Everyone is going to be shafted by huge business rate increases
Though on some level it’s almost too boring to contemplate talking about, the most important thing to happen to Theatreland this year may be the imminent business rate hikes of around 40 percent, which could completely fuck up the West End. Rates are being reevaluated for the first time in seven years, and as they’re based on a property’s rental value, they are going to go up like a rocket. What are the consequences for this likely to be? Staff cuts, price rises and perhaps the outside chance of the odd theatre closure.
Is there anything else left to be said about ‘Hamilton’, Lin-Manuel Miranda’s enormo-hit, enormo-hype hip hop musical? You betcha, and you’re going to hear it all, ad nauseam, come November, when the show’s transfer finally enters previews at the renovated Victoria Palace. For the sake of your sanity I’m not going to bang on about it any more now. But as a cultural event it will dwarf anything else happening in the West End this year.
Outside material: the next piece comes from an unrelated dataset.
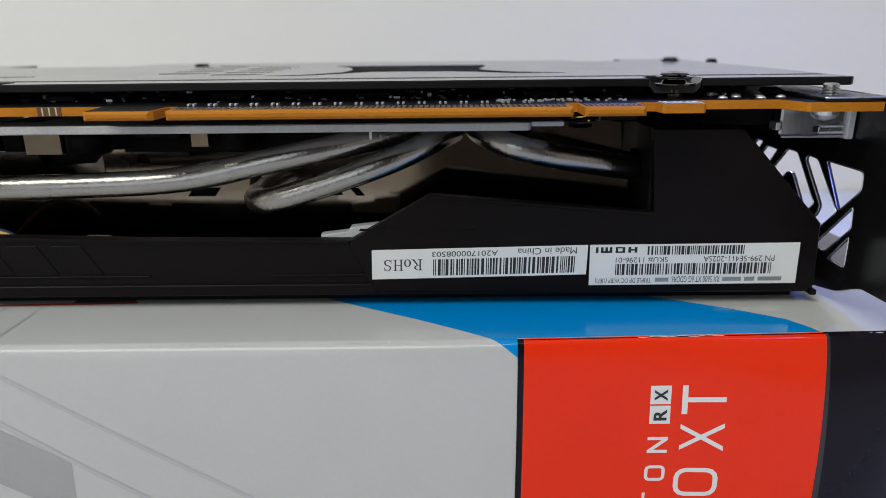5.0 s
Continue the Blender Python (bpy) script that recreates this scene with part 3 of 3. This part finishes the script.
# cooling plate, pipes and sheet
plate = part("cooling_plate", prism(bm_new(), [(68.4, -3.0), (69.2, -3.8), (180.4, -3.8), (181.0, -3.0), (181.0, 60), (84.0, 60), (84.0, 4.5), (71.5, 4.5), (68.6, 0.5)], "z", 37.0, 38.6, 0.22), ALU, card, "grey cast aluminium cooling plate")
part("plate_tongue", block(bm_new(), 181.0, 187.2, -3.4, 20, 37.7, 38.7, 0.2), ALU, plate)
for x, w, d in ((75.2, 8.1, 11.4), (109.7, 4.1, 14.0)):
    part("plate_foot", block(bm_new(), x, x + w, d, d + 1.4, 31.6 if w < 5 else 30.6, 37.0, 0.25), SHEET, plate)
part("cold_block", block(bm_new(), 92, 184, 20, 76, 29.5, 37.0, 0.5), FIN, plate, "block under the plate, near black in place of shade")
part("plate_pin", block(bm_new(), 150.3, 150.8, -2.6, -2.0, 35.4, 37.0, 0.1), TIN, plate)

PY = 2.0
def pipe(path):
    return part("heat_pipe", tube(bm_new(), [(x, y, z + 0.15) for x, y, z in path], 2.55, 24), NICKEL, card, "shiny nickel-plated heat pipe", smooth=True)


pipe([(45.5, 24, 24.8), (43.0, 15, 24.8), (41.6, 7.0, 24.9), (44.0, PY + 1.2, 25.0), (50, PY, 25.1), (70, PY, 25.4), (94, PY, 25.95), (108, PY, 26.6), (118, PY, 28.0), (130, PY, 30.6), (140, PY + 1.2, 32.4), (150, PY + 5, 33.9), (158, 14, 34.3)])
pipe([(123.5, 26, 21.4), (123.6, 14, 21.2), (125.0, 7, 21.5), (129.4, PY + 0.6, 22.4), (139, PY, 25.2), (150, PY, 28.9), (157, PY + 1.8, 31.4), (162, 8.0, 33.3), (166.5, 18, 34.0)])
pipe([(171.5, 20, 34.3), (173.2, 10.5, 34.1), (177.5, 5.0, 32.8), (187, 4.4, 30.6), (196, 7.2, 28.6), (204, 10.6, 26.9), (212, 15, 25.4)])

slots = [[(106.8, 21.5), (113.2, 21.5), (111.7, 19.5), (105.4, 19.5)], [(142.7, 21.2), (144.8, 21.2), (146.3, 19.4), (144.3, 19.4)], [(134.1, 19.5), (140.2, 21.2), (141.2, 19.5)],
         [(28.7, 22.7), (33.0, 22.7), (34.2, 21.1), (28.7, 21.0)], [(29.3, 27.0), (29.3, 25.0), (31.9, 25.0)], [(94.6, 27.3), (95.3, 29.0), (96.3, 29.5), (97.3, 28.9), (97.7, 27.3)], [(125.6, 20.2), (127.6, 21.4), (131, 21.4), (130, 20.2)]]
sheet_line = [(25, 6), (205, 6), (205, 35.8), (153, 34.0), (118, 31.0), (111.8, 29.7), (107.3, 28.7), (105.6, 30.6), (88.3, 30.4), (85.5, 27.5), (74.8, 27.2), (72.4, 30.2), (58.0, 30.2), (57.6, 32.6), (31.5, 32.7), (30.0, 31.2), (26, 29.5)]
bm = prism(bm_new(), sheet_line, "y", 20.0, 20.6, 0.0, slots)
bmesh.ops.bisect_plane(bm, geom=bm.verts[:] + bm.edges[:] + bm.faces[:], plane_co=(140, 0, 0), plane_no=(1, 0, 0))
for v in bm.verts:
    v.co.y += 0.024 * (v.co.z - 20) - 0.08 * max(0.0, v.co.x - 140)
part("rubber_stud", lathe(bm_new(), [(1.1, -1.5), (1.25, 0), (1.0, 1.2), (0.4, 1.6)], (40.2, 19.0, 28.6), 14), WIRE["black"], card, "small black rubber stud", True)
part("fin_cover", bm, SHEET, card, "bright bent sheet metal over the fins")
part("rubber_stud", lathe(bm_new(), [(1.1, -1.5), (1.25, 0), (1.0, 1.2), (0.4, 1.6)], (121.4, 19.0, 22.6), 14), WIRE["black"], card, "small black rubber stud", True)
# behind the first pipe the sheet bends forwards
bm = bm_new()
TOP_X, TOP_Z = (30, 31.5, 57.6, 58.0, 72.4, 74.8, 85.5, 88.3), (31.2, 32.7, 32.6, 30.2, 30.2, 27.2, 27.5, 30.4)
cols = []
for j in range(134):
    x = 34.0 + 0.4 * j
    top_z, curl = float(np.interp(x, TOP_X, TOP_Z)), smooth01((x - 36) / 9) * smooth01((87 - x) / 12)
    col = []
    for k in range(21):
        z = top_z + (22.6 - top_z) * k / 20
        a = math.asin(min(0.94, max(0.0, (31.0 + 1.6 * smooth01((x - 52) / 8) - z) / 8)))
        col.append(bm.verts.new((x, 19.94 - 8 * (1 - math.cos(a)) * curl, z)))
    cols.append(col)
for a, b in zip(cols, cols[1:]):
    for k in range(20):
        bm.faces.new((a[k], b[k], b[k + 1], a[k + 1]))
part("sheet_bend", bm, SHEET_BENT, card, "sheet metal bent forwards, coloured darker to dim its reflection", True)
part("bulge_cover", prism(bm_new(), [(188.0, 33.4), (188.4, 36.6), (206.5, 36.4), (206.5, 30.6), (203.0, 30.4), (196.0, 31.9)], "y", 14.2, 14.9, 0.1), SHEET, card, "small folded metal cover")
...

Illustration: Greg Bunbury
‘Hamilton’ is in fact totally unrepresentative of West End musicals this year – the general trend for 2017 lies in the opposite direction, with lavish revivals of tried-and-tested oldies like ‘An American in Paris’, ‘42nd Street’, ‘Carousel’ and ‘Annie’. Classic status is no guarantee of success but one suspects the issue is genuinely that producers are too scared of ‘Hamilton’ hogging the limelight to put on major new works.
Diversity is going to become a bigger issue
Julian Fellowes has been getting it in the neck recently for the all-white casting of his ‘Half a Sixpence’, while a report commissioned by Andrew Lloyd Webber made national headlines for calling UK theatre ‘disgustingly white’ (though in point of fact it was actually discussing touring shows). With the diverse ‘Hamilton’ the biggest hype show in town, 2017 may well be when the West End wakes up to the fact it might have to get woke.
Nick Hytner will return to sort everything out
Sir Nicholas Hytner, the man who turned the National Theatre around, might do the same for the commercial sector in 2017. This autumn he and Nick Starr (his executive director at the NT) are opening Bridge Theatre, a new West End-scale theatre at Tower Bridge. Will this impact on Theatreland proper? Quite possibly – for the best part of a century the West End has been confined to the same cramped, crumbling theatres in the same square mile of London. Could an actual modern theatre with comfy seats and bearable loos finally mark the slow beginning of the end? Even if it doesn’t, a major theatre at Tower Bridge and ‘Hamilton’ pitching up at Victoria will weaken Soho’s status as the epicentre of UK commercial theatre.